A Facile Strategy to Densify Aligned CNT Films with Significantly Enhanced Thermal Conductivity and Mechanical Strength

Aligned carbon nanotube (CNT) films with outstanding thermal and mechanical properties are promising for thermal management in electronics and mechanical enhancement in composites. One main challenge toward aligned CNT films is the loose stacking and unsatisfactory orientation of individual CNTs within the macroscopic assemblies, resulting in unsatisfactory performance. In this study, a facile strategy to densify commercial aligned CNT films with nearly doubled stacking density increasing from 0.63 to 1.17 g·cm−3, where the densification process involves infiltration of ethanol, CNT protonation along with mechanical stretching, is proposed. The densification strategy makes CNTs compactly aligned at the macro level, and enables CNTs to undergo spatial reorganization at the microscopic level simultaneously, contributing to a 125.9% and 680% enhancement of in‐plane thermal conductivity (357.1 W·m−1·K−1) and tensile strength (281.7 MPa) in densified CNT films, respectively.
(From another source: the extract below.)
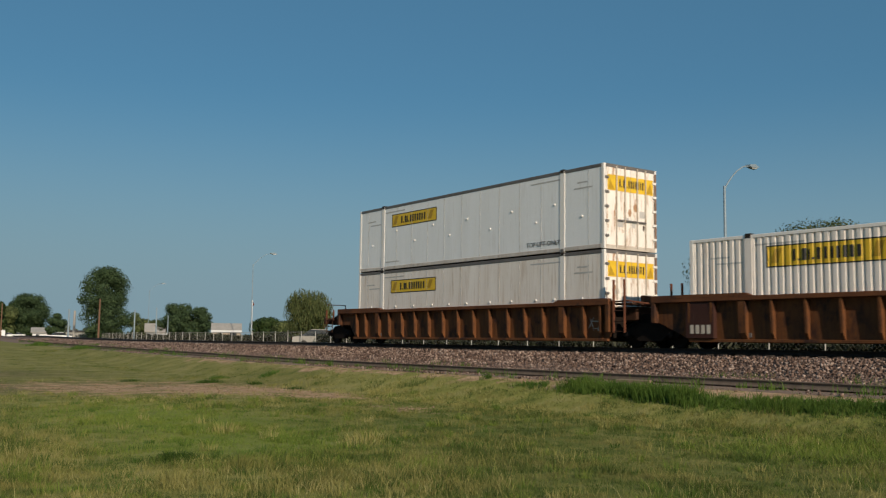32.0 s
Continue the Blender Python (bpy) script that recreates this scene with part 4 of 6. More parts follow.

The densified CNT films also exhibit synchronous temperature variations with the heat source and excellent reliability in harsh environments, showing great potential in thermal management applications. This study provides effective route for driving commercial CNT films in thermal management, and contributes new ideas for the performance regulation of other carbon‐based macroscopic assemblies.